If you’ve ever wanted your content to sound more natural, more personal, or closely aligned with a specific brand voice, voice models make that possible.
In HeyGen, voices bring your scripts and avatars to life through AI-generated narration. Every voice you select is powered by a voice engine, a model designed to produce natural, expressive, and language-accurate speech. Choosing the right engine helps you match the tone, pace, and emotion of your message.
What voice models are
A voice model is the underlying AI system that generates speech. It determines how a voice sounds, how expressive it is, how fast it speaks, and how well it performs across languages.

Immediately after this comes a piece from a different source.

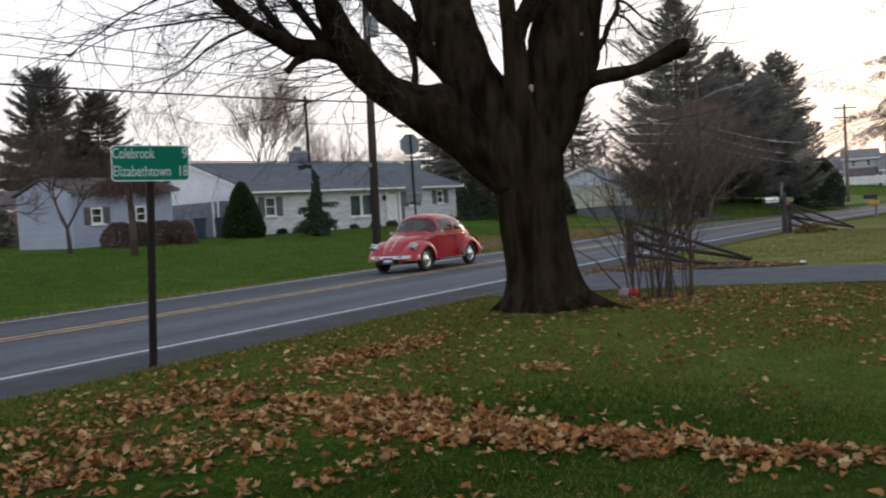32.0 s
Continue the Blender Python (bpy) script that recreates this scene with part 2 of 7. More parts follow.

HeyGen offers multiple voice engines, each optimized for different use cases such as training, marketing, storytelling, or localization.
Auto voice engine
The Auto setting allows HeyGen to automatically select the best voice engine based on your video’s language and content. This is a good option if you want reliable results without manually choosing a model.
ElevenLabs voice engine
ElevenLabs delivers studio-quality narration across more than 70 languages, making it suitable for most video and voice projects.
If you’re using a custom voice, you can also choose which voice model powers it for greater control over tone and realism. By default, HeyGen uses the multilingual V3 model from ElevenLabs, which is known for natural expression and strong multilingual performance.
Turbo voice models
For projects that need faster generation, you can switch to one of the Turbo models. These offer lower latency and quicker processing, but are primarily optimized for English content.
Starfish voice engine
Starfish is optimized for Asian languages, including Chinese, Japanese, and Korean. It ensures natural pronunciation and pacing for region-specific content.
Panda voice engine
Panda is HeyGen’s expressive engine, designed for emotional delivery and advanced control. It supports features like Voice Director and Voice Mirroring, allowing precise control over timing, emphasis, and tone.
Fish voice engine
Fish, powered by fish.audio, focuses on expressive English voiceovers. It works well for storytelling, conversational videos, and content that benefits from nuanced delivery.
Together, voice engines and models give you control over how your videos sound, from tone and emotion to speed and linguistic accuracy.